Welt Online : Was ist Ihre Antwort darauf?

Kershaw : Sie müssen bedenken, dass es in der Geschichte äußerst selten ist, selbst für autoritäre Systeme, bis zum Ende, bis zur totalen Zerstörung des Landes durchzuhalten, bis zur kompletten Besetzung durch ausländische Kräfte, wenn doch jeder weiß, dass das Ganze auf die Prellböcke zuläuft. Die Strukturen interessierten mich. Was ich dazu las, schien mir keine ausreichende Antwort zu bieten. Die meisten Studien kommen irgendwie gegen Ende dieser Zeitphase schnell zum Schluss.
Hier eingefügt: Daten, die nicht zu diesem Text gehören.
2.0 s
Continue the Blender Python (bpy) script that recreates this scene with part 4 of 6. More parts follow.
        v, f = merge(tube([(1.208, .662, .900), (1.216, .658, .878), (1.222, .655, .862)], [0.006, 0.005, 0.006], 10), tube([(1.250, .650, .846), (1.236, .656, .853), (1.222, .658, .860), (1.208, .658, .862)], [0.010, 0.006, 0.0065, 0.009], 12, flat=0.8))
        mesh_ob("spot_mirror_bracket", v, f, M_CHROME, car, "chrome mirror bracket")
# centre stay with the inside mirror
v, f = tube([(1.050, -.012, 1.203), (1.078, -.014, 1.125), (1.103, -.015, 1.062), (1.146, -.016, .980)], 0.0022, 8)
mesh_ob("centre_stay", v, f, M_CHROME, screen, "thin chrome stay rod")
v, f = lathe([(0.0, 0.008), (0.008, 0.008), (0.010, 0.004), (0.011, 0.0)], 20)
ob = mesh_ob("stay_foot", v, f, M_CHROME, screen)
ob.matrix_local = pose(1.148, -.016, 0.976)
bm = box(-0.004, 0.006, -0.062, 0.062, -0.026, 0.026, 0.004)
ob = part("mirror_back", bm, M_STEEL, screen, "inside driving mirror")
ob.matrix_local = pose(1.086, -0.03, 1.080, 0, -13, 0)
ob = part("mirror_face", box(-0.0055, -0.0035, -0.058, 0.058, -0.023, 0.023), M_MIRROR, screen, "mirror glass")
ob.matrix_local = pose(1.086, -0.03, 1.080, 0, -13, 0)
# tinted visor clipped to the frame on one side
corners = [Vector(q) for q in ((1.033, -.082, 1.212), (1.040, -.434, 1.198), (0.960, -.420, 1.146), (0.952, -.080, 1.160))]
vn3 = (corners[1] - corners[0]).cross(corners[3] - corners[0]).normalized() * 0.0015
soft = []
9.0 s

Welt Online : Sie sprechen auch über „Mentalitäten“, denen Sie auf die Spur kommen wollten bei der Erklärung des Systems und wie es bis zuletzt funktionierte.

Kershaw : Man hat behauptet, die Suche nach Mentalitäten sei doch etwas reichlich Modisches. So stimmt das aber nicht, denn ich habe schon in meinen frühesten Forschungen in den 70er-Jahren Mentalitäten untersucht, die mit deutschen Haltungen gegenüber dem Regime zu tun hatten. Jetzt ging ich darüber hinaus, um zu sehen, welche Mentalitäten den Strukturen zugrunde lagen und ihnen erlaubten, bis zum Ende zu funktionieren.

Welt Online : Entdeckten Sie dabei eine Spur dessen, was Daniel Goldhagen als die deutsche Veranlagung zum Völkermord bezeichnete?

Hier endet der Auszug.